Kishida will speak with leaders of more than 10 countries over roughly a month. Those nations contacted sooner are thought to be a higher priority, so the prime minister's office and Japan's Foreign Ministry consider carefully the order in which the calls are placed. But time differences and the schedules of the other side are factors as well.

Kishida's first week of calls prioritized fellow members of the Quad, also called the Quadrilateral Security Dialogue. Japan, the U.S., Australia and India have joined hands as a counterweight against China's influence in the Indo-Pacific region.

"I've held phone meetings with all countries in the Quad," Kishida said Friday. "We were able to start head-of-state diplomacy in an exceedingly good fashion."

Late last month, then-Japanese Prime Minister Yoshihide Suga and the other three Quad leaders met in person for the first time at a summit in Washington.

Kishida sees the Quad as a way to realize a free and open Indo-Pacific governed by the rule of law. China has intensified intimidating activity against Taiwan and in the East China Sea near the Senkaku Islands, which are controlled by Japan but claimed by Beijing. For Tokyo, cooperation with like-minded nations has become essential.

The Foreign Ministry sought to have the first round of telephone talks include the European Union and the U.K., both of which have increased their involvement in the Indo-Pacific region. Scheduling conflicts prevented those conversations, according to the ministry.

Relations between Japan and South Korea are at their worst in the postwar era, with no sign of a thaw as Seoul has offered no plan to resolve compensation cases involving Japanese companies over wartime Korean labor.

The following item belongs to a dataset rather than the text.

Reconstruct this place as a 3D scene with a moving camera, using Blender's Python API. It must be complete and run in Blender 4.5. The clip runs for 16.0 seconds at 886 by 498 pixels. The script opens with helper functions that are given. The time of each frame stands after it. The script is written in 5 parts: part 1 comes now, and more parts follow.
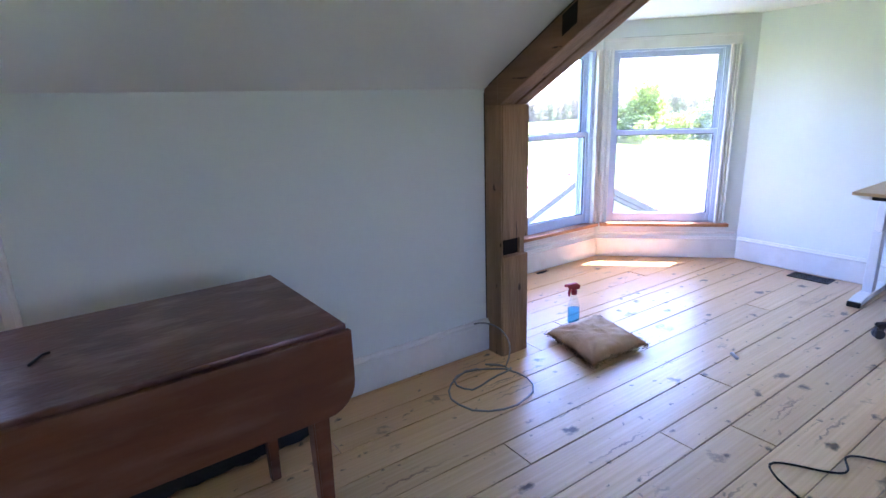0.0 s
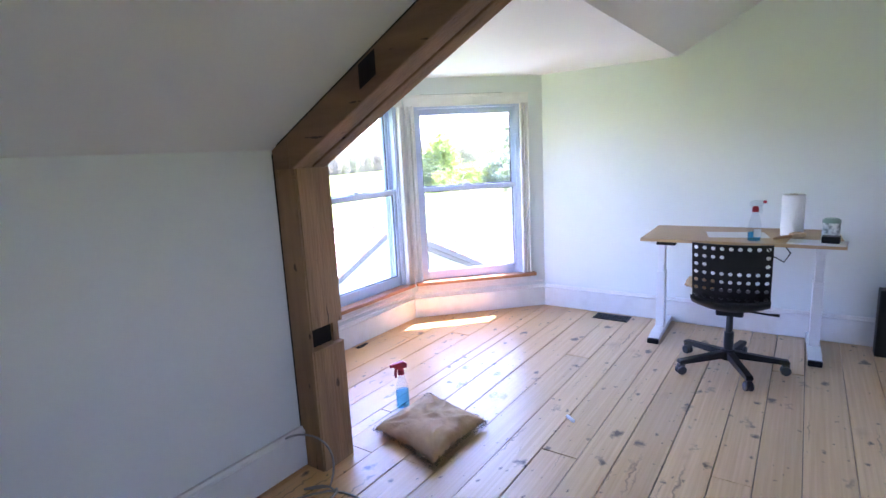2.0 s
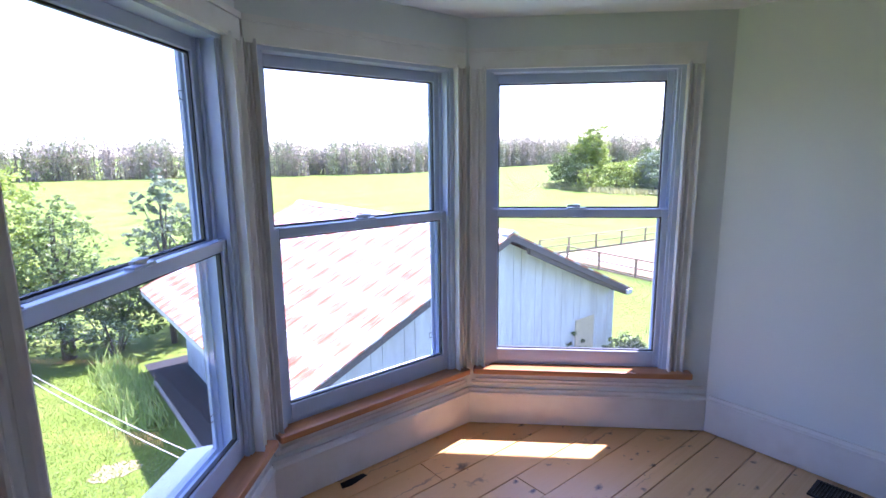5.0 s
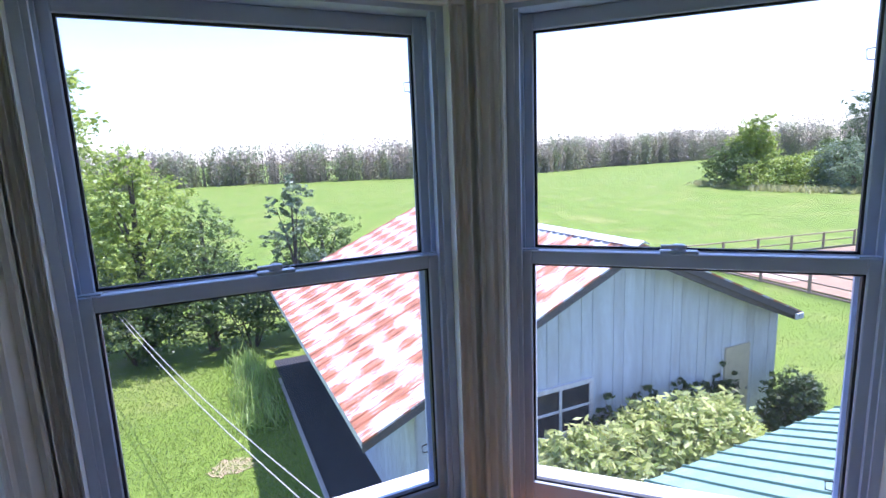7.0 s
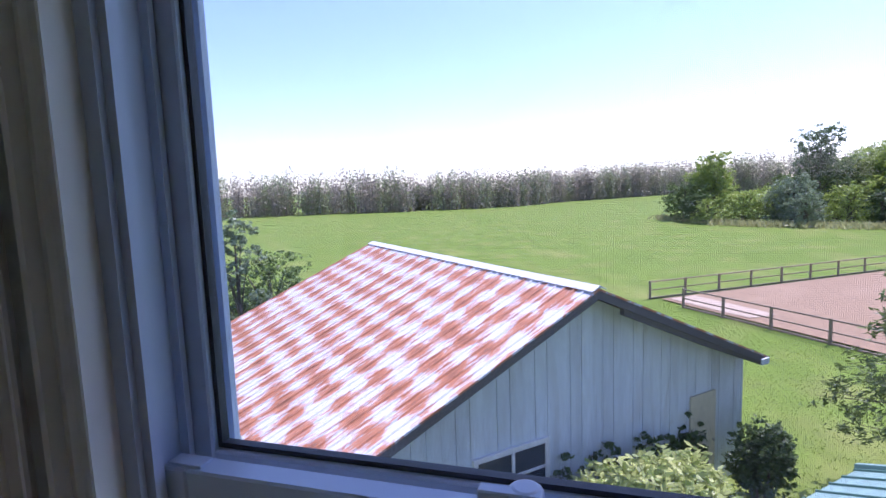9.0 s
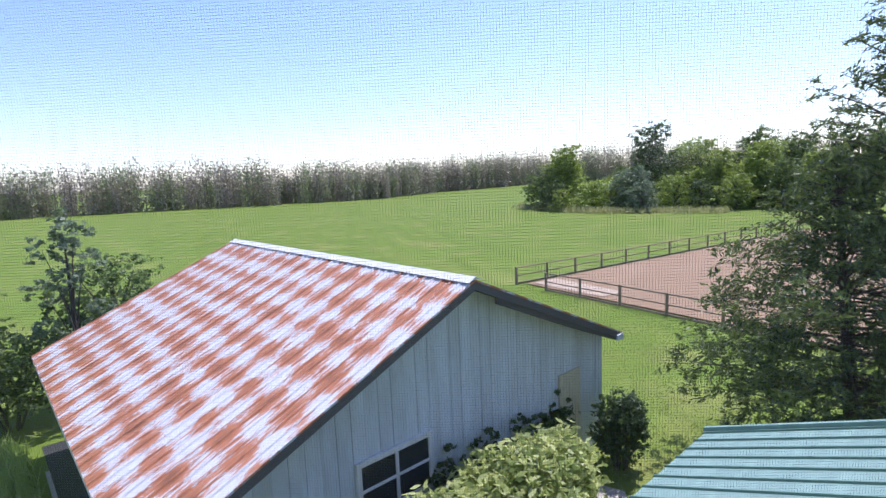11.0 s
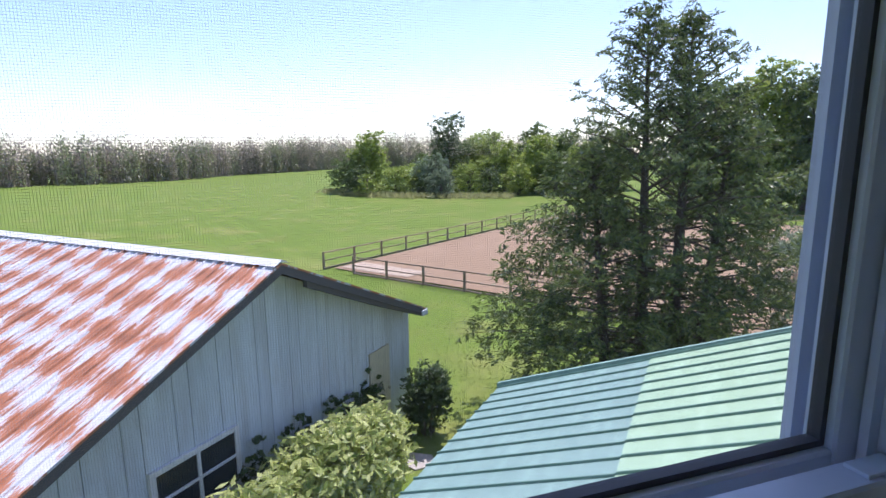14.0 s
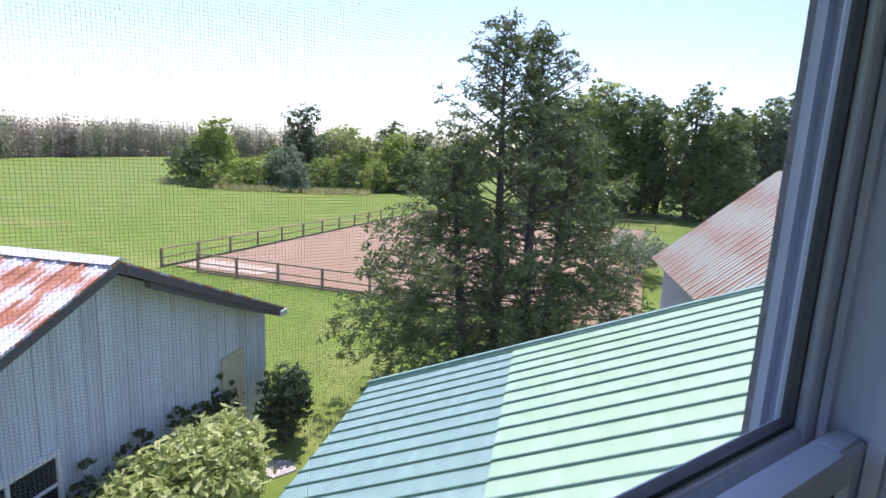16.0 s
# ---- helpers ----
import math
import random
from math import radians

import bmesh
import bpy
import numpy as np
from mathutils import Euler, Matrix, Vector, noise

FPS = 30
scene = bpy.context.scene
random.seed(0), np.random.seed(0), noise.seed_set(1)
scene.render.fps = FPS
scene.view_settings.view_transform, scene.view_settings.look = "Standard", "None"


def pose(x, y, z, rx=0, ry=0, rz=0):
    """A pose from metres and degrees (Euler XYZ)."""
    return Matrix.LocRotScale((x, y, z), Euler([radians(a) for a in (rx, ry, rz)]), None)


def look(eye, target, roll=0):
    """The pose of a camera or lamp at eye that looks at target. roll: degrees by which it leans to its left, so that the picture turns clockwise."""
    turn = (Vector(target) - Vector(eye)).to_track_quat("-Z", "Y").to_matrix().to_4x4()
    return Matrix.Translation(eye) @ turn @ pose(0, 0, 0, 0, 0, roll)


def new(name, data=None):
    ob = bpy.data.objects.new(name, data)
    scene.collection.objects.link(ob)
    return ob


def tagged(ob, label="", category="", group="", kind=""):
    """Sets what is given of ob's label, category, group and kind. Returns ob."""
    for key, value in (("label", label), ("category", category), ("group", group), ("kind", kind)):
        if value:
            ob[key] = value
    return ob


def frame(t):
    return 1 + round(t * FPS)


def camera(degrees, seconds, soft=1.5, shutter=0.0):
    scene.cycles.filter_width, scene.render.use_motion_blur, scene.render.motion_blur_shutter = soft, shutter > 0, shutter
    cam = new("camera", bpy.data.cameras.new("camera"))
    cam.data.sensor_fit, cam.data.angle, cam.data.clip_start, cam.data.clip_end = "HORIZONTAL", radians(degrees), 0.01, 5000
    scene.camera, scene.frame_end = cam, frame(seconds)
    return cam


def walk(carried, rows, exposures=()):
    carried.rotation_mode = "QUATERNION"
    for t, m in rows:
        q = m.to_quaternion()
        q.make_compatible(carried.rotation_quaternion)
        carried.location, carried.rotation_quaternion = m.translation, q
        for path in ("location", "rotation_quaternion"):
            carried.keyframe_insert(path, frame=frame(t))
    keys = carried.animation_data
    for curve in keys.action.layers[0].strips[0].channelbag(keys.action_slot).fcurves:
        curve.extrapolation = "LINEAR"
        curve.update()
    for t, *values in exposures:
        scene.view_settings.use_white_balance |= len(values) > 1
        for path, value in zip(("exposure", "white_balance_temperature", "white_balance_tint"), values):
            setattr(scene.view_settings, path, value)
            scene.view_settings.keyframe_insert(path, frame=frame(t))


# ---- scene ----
cam = camera(80.3, 16.0)
PATH = [
    (0, (-0.059, 0.16, 1.293), (1.03, 1.756, 0.776), -1.9),
    (0.5, (-0.075, 0.208, 1.278), (0.805, 1.902, 0.683), -0.7),
    (1, (-0.061, 0.303, 1.286), (0.915, 1.917, 0.623), 1.5),
    (1.5, (0.073, 0.357, 1.338), (1.464, 1.746, 0.971), -2.2),
    (2, (0.255, 0.466, 1.331), (1.868, 1.592, 0.973), -2.9),
    (2.5, (0.56, 0.644, 1.313), (2.117, 1.853, 0.98), -1.8),
    (3, (0.811, 0.709, 1.389), (2.291, 2.014, 1.059), -1.5),
    (3.5, (1.086, 0.944, 1.327), (2.677, 2.082, 0.91), -1.4),
    (4, (1.343, 1.053, 1.343), (2.805, 2.368, 0.981), -1.7),
    (6.5, (2.664, 1.695, 1.32), (3.678, 3.378, 0.942), -2.2),
    (7, (2.863, 1.832, 1.329), (3.683, 3.622, 0.979), -2.3),
    (7.5, (3.06, 2.033, 1.328), (3.813, 3.843, 0.936), 1.0),
    (8, (3.279, 2.214, 1.366), (4.213, 3.968, 1.141), 1.3),
    (8.5, (3.489, 2.325, 1.362), (4.438, 4.073, 1.158), 1.4),
    (9, (3.659, 2.39, 1.358), (4.594, 4.143, 1.13), -2.1),
    (9.5, (3.748, 2.478, 1.358), (4.868, 4.118, 1.126), -2.7),
    (12, (3.76, 2.639, 1.389), (5.185, 4.011, 1.095), -1.4),
    (12.5, (3.752, 2.615, 1.37), (5.293, 3.858, 1.086), -0.7),
    (13, (3.812, 2.604, 1.329), (5.428, 3.748, 1.046), -1.2),
    (13.5, (3.707, 2.624, 1.355), (5.395, 3.656, 1.065), 1.4),
    (14, (3.699, 2.608, 1.32), (5.454, 3.498, 0.967), -0.6),
    (14.5, (3.654, 2.662, 1.339), (5.462, 3.445, 0.999), -2.5),
    (15, (3.65, 2.751, 1.345), (5.529, 3.335, 0.986), -1.5),
    (15.5, (3.665, 2.775, 1.334), (5.577, 3.237, 0.971), 0.6),
    (16, (3.655, 2.772, 1.328), (5.587, 3.147, 0.974), 2.7),
]
walk(cam, [(t, look(eye, target, roll)) for t, eye, target, roll in PATH],
     [(0.0, 4.35, 5300, 41), (1.0, 4.45, 5320, 40), (2.0, 4.38, 5580, 43), (2.5, 4.25, 5570, 43), (3.0, 4.08, 5560, 43), (4.0, 3.5, 5500, 43), (5.6, 2.1, 5480, 37), (6.3, 1.84, 5420, 33), (7.0, 1.70, 5420, 31), (7.8, 1.22, 5500, 36), (9.0, 0.98, 5520, 35), (9.6, 0.83, 5580, 30), (12.0, 0.65, 5920, 23), (14.0, 0.77, 5950, 25), (16.0, 0.94, 5980, 27)])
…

Kishida's office and the Foreign Ministry decided against an early call to Seoul, but Tokyo is working to arrange talks for Tuesday or later.

Japan's lower house parliamentary election set for Oct. 31 also plays a role. Many of the conservative voters who form a big part of the ruling Liberal Democratic Party's base wonder whether Kishida will adopt a relatively pliant attitude toward China and South Korea. The LDP political faction headed by Kishida traditionally prioritizes relations with neighboring countries, and it takes a moderate stance on foreign policy.

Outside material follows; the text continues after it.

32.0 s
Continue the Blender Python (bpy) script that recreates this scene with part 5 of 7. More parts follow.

Suga started speaking by phone with world leaders on his fourth day as prime minister. He began with Washington and Canberra, then conversed with leaders of Germany, the EU, the U.K. and others in Europe. Suga then spoke with leaders of China, South Korea and India.

During Suga's time, China came four days earlier than Russia. This time, Beijing followed Moscow. Yet Kishida's call with Xi occurred at what Japan considered the earliest feasible time.

China's weeklong National Day holiday ended Thursday, and most in Japan's Foreign Ministry expected Kishida's call with Xi to occur Monday or later. But Beijing apparently preferred an earlier date for the conversation.

Suga was the first Japanese prime minister to have a Chinese president congratulate him on his new post by phone. That Xi also did so with Kishida indicates that the Chinese leader looks to maintain relations with Japan for the time being as tensions with the U.S. persist.

Xi said Sino-Japanese relations are "facing both opportunities and challenges," according to China's Foreign Ministry. The president also said the two countries should "properly handle major sensitive issues," such as those dealing with history and Taiwan.

When it came to South Korea, Suga and Moon had a phone conversation four days after the Japanese leader spoke with his counterparts in the U.S. and Australia. Suga and Moon exchanged pleasantries during that talk.